Sustainable Growth the Nordic Way
WEB MAGAZINE - June 2019
Carbon farming enables young farmers to tackle climate change
Imagine cows grazing on lush pastures, moving to a new field every day. They always have new fresh pasture available and none of the fields are over-grazed. In this way grass can develop strong and deep roots that can assimilate and store carbon from the atmosphere. At first glance, carbon farming does not look all that different from conventional farming, but when you take a closer look, you see pastures with different varieties of grasses and other plants that form an oasis for pollinators.
On an arable farm, carbon farming also requires some changes to traditional practices. Introducing crop rotation, with legumes and plants that bring a lot of organic matter to the soil, is a good way to start trapping and storing carbon and improving soil quality. When a section of land has time to rest and fix nitrogen and carbon in the soil, it produces better yields when, for example, wheat crops are grown. By sowing crops together with legumes, a 100% coverage of the land is achieved even after a crop is harvested. This helps to fertilise the soil and mitigate nutrient runoffs.
Young farmers the driving force for carbon farming
Eurobarometer shows that the 25-29 age group is more likely than any other age group to see climate change as the biggest threat to the world. This is naturally manifested in everyday choices. Young people are more willing to act on climate change than anyone else. We are currently seeing school strikes and protests where young people are demanding that adults take action. In a few years, these young people will become the ones who can make a difference through their consumption choices, through political activism, or via their occupation.
Young farmers, fresh out of universities after studying the best practices, have the latest science-based knowledge. They are looking for long-term solutions to use on their farms, solutions that result in not only higher yields but also lower costs. Practices such as carbon farming will help fight climate change. We believe that young farmers, by applying carbon farming on a small scale, have the biggest potential to change current farming practices, by showing results that are good for the climate, the yield, and their economy.

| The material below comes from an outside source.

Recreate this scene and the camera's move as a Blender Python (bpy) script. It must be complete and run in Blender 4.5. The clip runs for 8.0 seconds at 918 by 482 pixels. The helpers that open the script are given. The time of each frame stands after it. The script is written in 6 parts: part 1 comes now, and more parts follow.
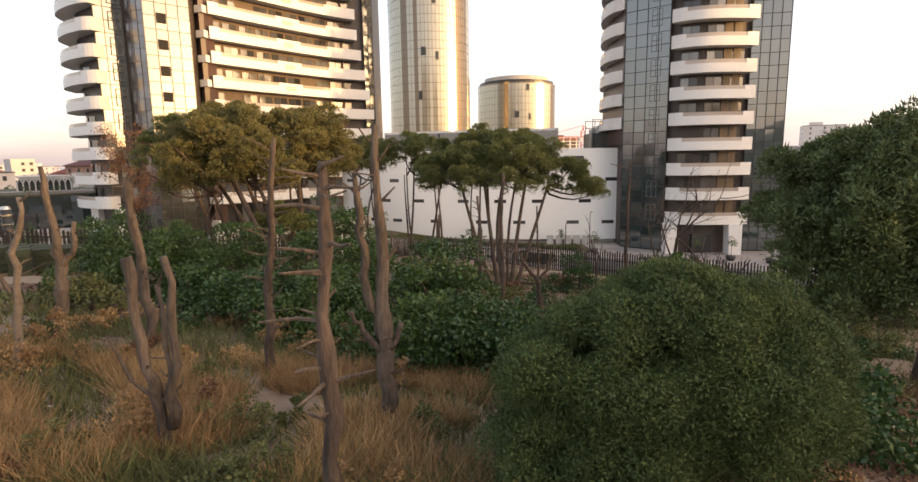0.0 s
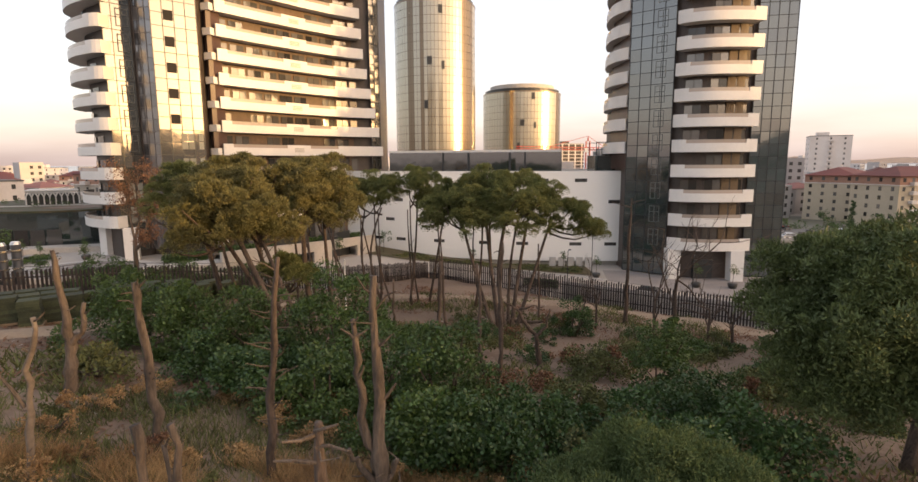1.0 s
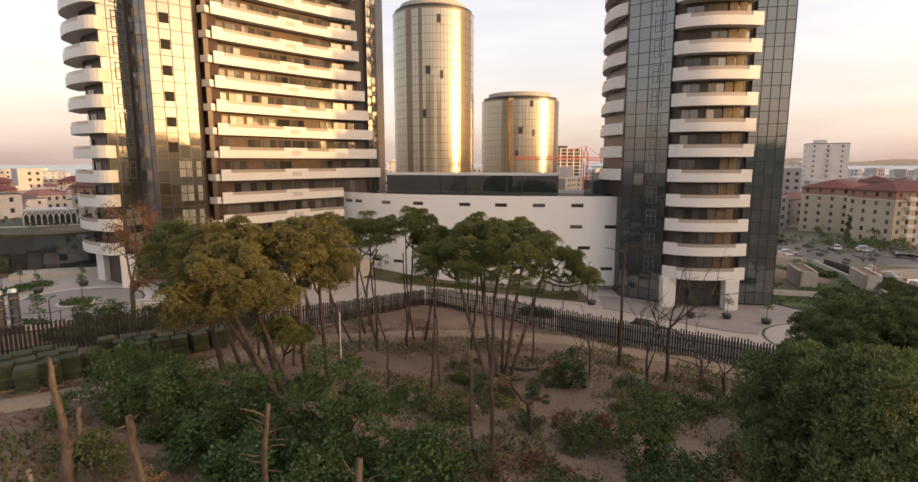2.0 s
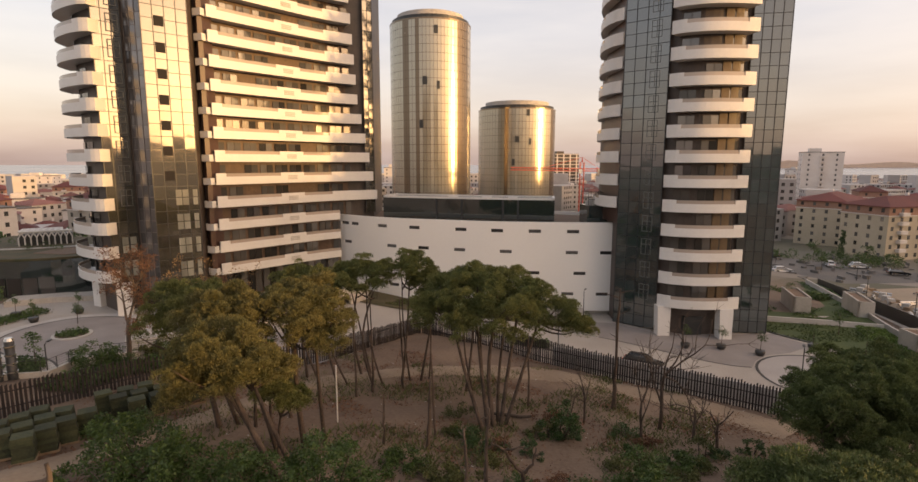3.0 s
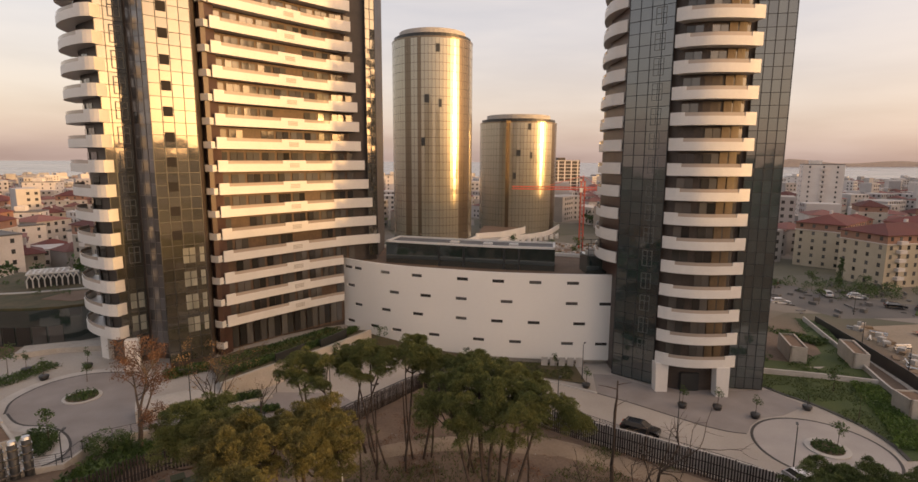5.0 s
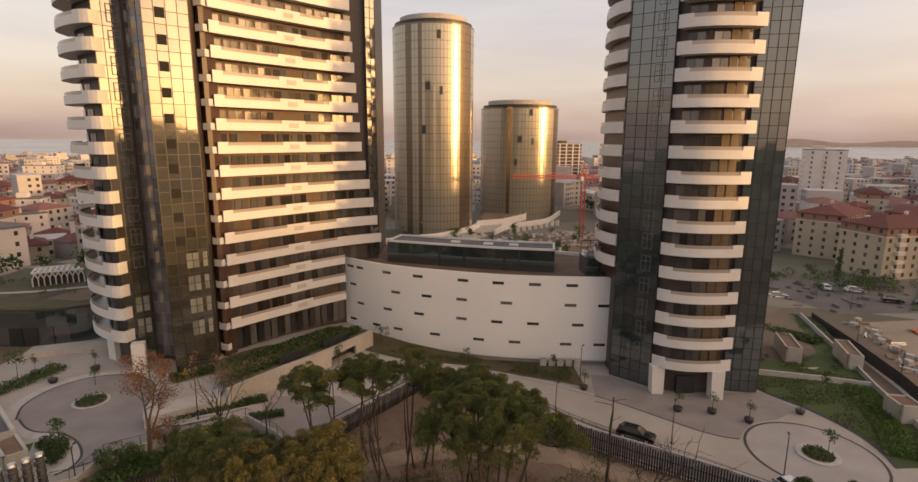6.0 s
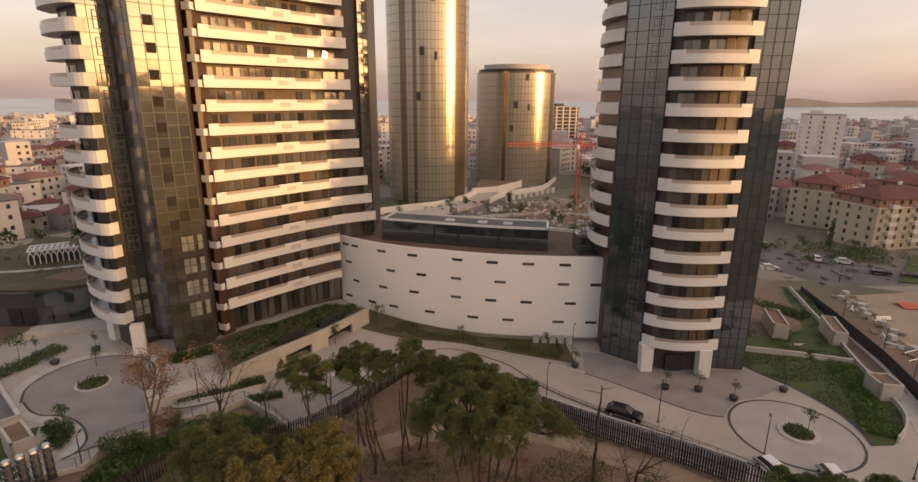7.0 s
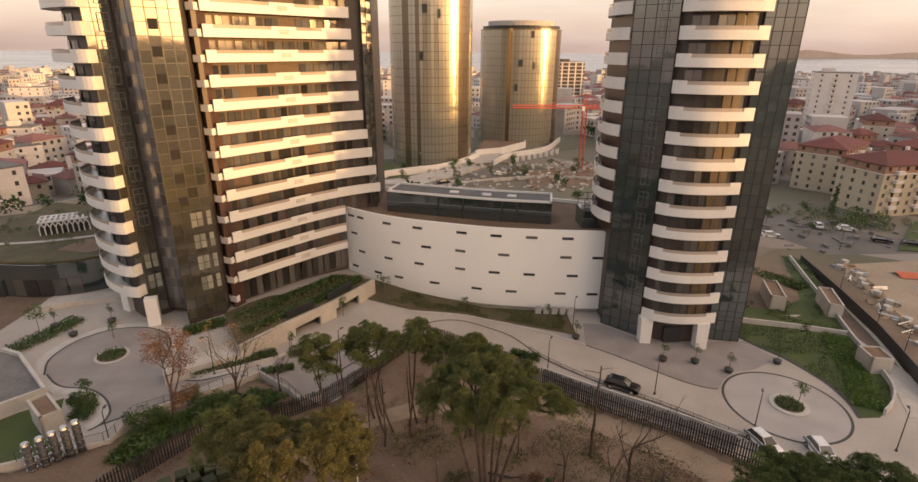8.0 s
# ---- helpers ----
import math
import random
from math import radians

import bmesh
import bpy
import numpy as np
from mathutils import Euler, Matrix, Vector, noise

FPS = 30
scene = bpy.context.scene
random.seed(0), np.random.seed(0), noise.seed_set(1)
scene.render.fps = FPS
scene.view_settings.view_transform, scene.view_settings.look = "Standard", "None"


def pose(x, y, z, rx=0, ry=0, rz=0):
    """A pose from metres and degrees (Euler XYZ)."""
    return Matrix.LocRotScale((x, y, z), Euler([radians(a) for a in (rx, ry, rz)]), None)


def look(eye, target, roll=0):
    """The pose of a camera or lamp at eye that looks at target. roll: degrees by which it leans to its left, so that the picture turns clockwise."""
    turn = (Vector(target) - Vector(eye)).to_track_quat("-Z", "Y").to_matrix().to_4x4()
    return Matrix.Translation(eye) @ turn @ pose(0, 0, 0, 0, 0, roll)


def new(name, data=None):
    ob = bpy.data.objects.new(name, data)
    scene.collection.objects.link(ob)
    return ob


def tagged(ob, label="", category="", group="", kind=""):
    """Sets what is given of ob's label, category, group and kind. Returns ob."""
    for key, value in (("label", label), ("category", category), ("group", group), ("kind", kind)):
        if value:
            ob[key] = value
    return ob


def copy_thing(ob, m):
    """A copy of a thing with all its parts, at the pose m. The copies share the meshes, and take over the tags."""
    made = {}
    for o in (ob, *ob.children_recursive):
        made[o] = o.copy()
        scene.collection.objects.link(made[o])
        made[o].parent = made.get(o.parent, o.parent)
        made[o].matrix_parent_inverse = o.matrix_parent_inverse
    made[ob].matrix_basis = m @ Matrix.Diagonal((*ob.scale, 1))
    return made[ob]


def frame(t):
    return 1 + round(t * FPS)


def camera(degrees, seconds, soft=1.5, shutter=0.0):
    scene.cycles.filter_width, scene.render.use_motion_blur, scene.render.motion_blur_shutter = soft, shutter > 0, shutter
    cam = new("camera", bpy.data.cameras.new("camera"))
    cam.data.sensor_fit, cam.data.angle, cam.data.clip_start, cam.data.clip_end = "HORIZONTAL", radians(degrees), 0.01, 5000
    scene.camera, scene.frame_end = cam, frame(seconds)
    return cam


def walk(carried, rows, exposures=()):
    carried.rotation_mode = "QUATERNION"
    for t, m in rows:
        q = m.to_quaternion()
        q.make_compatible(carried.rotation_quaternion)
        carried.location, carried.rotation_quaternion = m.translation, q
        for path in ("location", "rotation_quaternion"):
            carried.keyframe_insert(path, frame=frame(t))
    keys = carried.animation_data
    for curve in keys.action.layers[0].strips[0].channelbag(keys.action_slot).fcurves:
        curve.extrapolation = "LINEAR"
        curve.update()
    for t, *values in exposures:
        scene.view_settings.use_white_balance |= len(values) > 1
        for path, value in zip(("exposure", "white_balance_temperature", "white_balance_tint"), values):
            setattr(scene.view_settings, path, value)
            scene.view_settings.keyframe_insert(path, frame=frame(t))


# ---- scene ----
cam = camera(81.3, 8.0)
PATH = [
    (0, (-0.065, 0.157, 13.194), (0.011, 2.133, 12.895), -0.9),
    (0.5, (0.038, 0.091, 14.49), (0.112, 2.068, 14.196), -0.4),
    (1, (0.164, 0.134, 16.18), (0.224, 2.112, 15.887), -0.3),
    (1.5, (0.359, 0.14, 17.711), (0.416, 2.118, 17.421), -0.2),
    (2.8, (0.553, 0.82, 23.458), (0.633, 2.795, 23.156), 0.1),
    (3, (0.543, 0.676, 23.878), (0.621, 2.653, 23.587), 0.1),
    (3.5, (0.59, 0.565, 25.977), (0.669, 2.542, 25.687), 0.2),
    (4, (0.696, 0.656, 28.285), (0.777, 2.634, 27.997), 0.2),
    (4.5, (0.503, 0.643, 30.2), (0.583, 2.621, 29.914), 0.3),
    (5.8, (0.318, 0.789, 35.98), (0.386, 2.754, 35.611), 0.3),
    (6, (0.426, 0.612, 36.394), (0.497, 2.574, 36.012), 0.4),
    (6.5, (0.872, 0.764, 37.844), (0.955, 2.714, 37.408), 0.4),
    (7, (0.732, 0.844, 39.455), (0.817, 2.772, 38.932), 0.4),
    (7.5, (0.475, 0.745, 40.986), (0.554, 2.65, 40.385), 0.4),
    (8, (0.425, 0.616, 42.594), (0.499, 2.494, 41.913), 0.4),
]
walk(cam, [(t, look(eye, target, roll)) for t, eye, target, roll in PATH],
     exposures=[(0, 0.66, 6650, 15), (0.7, 0.56, 6750, 16), (1.5, 0.4, 6950, 17), (3, 0.04, 7350, 20), (4.5, -0.06, 7500, 21), (6.2, -0.19, 7550, 22), (7.5, 0.05, 7600, 21), (8, 0.24, 7600, 20)])
# ---------------- world, sun, exposure ----------------
SUN_AZ = Vector((0.91, -0.41, 0.0)).normalized()
SUN_EL = radians(3.6)
sun_dir = Vector((SUN_AZ.x * math.cos(SUN_EL), SUN_AZ.y * math.cos(SUN_EL), math.sin(SUN_EL)))
world = bpy.data.worlds.new("evening_sky")
scene.world = world
world.use_nodes = True
wn, wl = world.node_tree.nodes, world.node_tree.links
wn.clear()
w_out = wn.new("ShaderNodeOutputWorld")
w_bg = wn.new("ShaderNodeBackground")
w_haze = wn.new("ShaderNodeBackground")
w_add = wn.new("ShaderNodeAddShader")
w_sky = wn.new("ShaderNodeTexSky")
w_sky.sky_type = "NISHITA"
w_sky.sun_disc = False
w_sky.sun_elevation = SUN_EL
w_sky.sun_rotation = math.atan2(SUN_AZ.x, SUN_AZ.y)
w_sky.dust_density = 2.5
w_sky.altitude = 60
w_bg.inputs["Strength"].default_value = 0.12
wl.new(w_sky.outputs[0], w_bg.inputs["Color"])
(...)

Carbon farming a lucrative business
Carbon farming can improve the quality of soil and help reduce erosion. When more carbon and organic matter is introduced to the soil, its microbial diversity grows, which helps the transformation of nutrients available for the plants. When the soil becomes healthier, it can hold water better and the nutrients are not washed away from the growing plants. This all results in reduction in long-term production costs and more consistent yields.
In 2016, Unilever carried out an international study which revealed that a third of consumers are now choosing to buy brands they believe are doing social or environmental good. The hype of sustainable products is still on the rise, which gives more and more incentives for farmers to switch to environmentally friendly production methods. This way, farmers could reach the consumers willing to pay higher prices for responsible and sustainable produce.
Carbon farming helps fight climate change
The total amount of carbon in the earth’s surface is estimated to be around 3170 gigatonnes, and nearly 80% of this carbon is found in soil, according to a study from Iowa State University. Traditional farming practices rely on tilling and monoculture, which contribute to erosion and the release of large amounts of CO2 into the atmosphere. Carbon farming can bind carbon in the soil and, by feeding this ecosystem with carbon from the atmosphere, biodiversity is also supported. An increase in the level of soil organic matter by just 1% in the top 30 cm of soil can store 154 tons of CO2 per hectare, according to a peer-reviewed study by Dr. Ch. Jones. An increase of this magnitude is immense, showing the tremendous potential of these farming methods .
The potential of carbon farming both strengthens the bioeconomy and serves as a solution to the global climate crisis. However, naming a group of sectors ‘bioeconomy’ does not change anything. The transition is driven by conscious people who want to make a difference, where terms and definitions matter less. In farming, changes are usually introduced only when there is a generational change. Young farmers can be the drivers of change. However, they do not need to do things differently because of the bioeconomy – what they do is making a difference for the planet.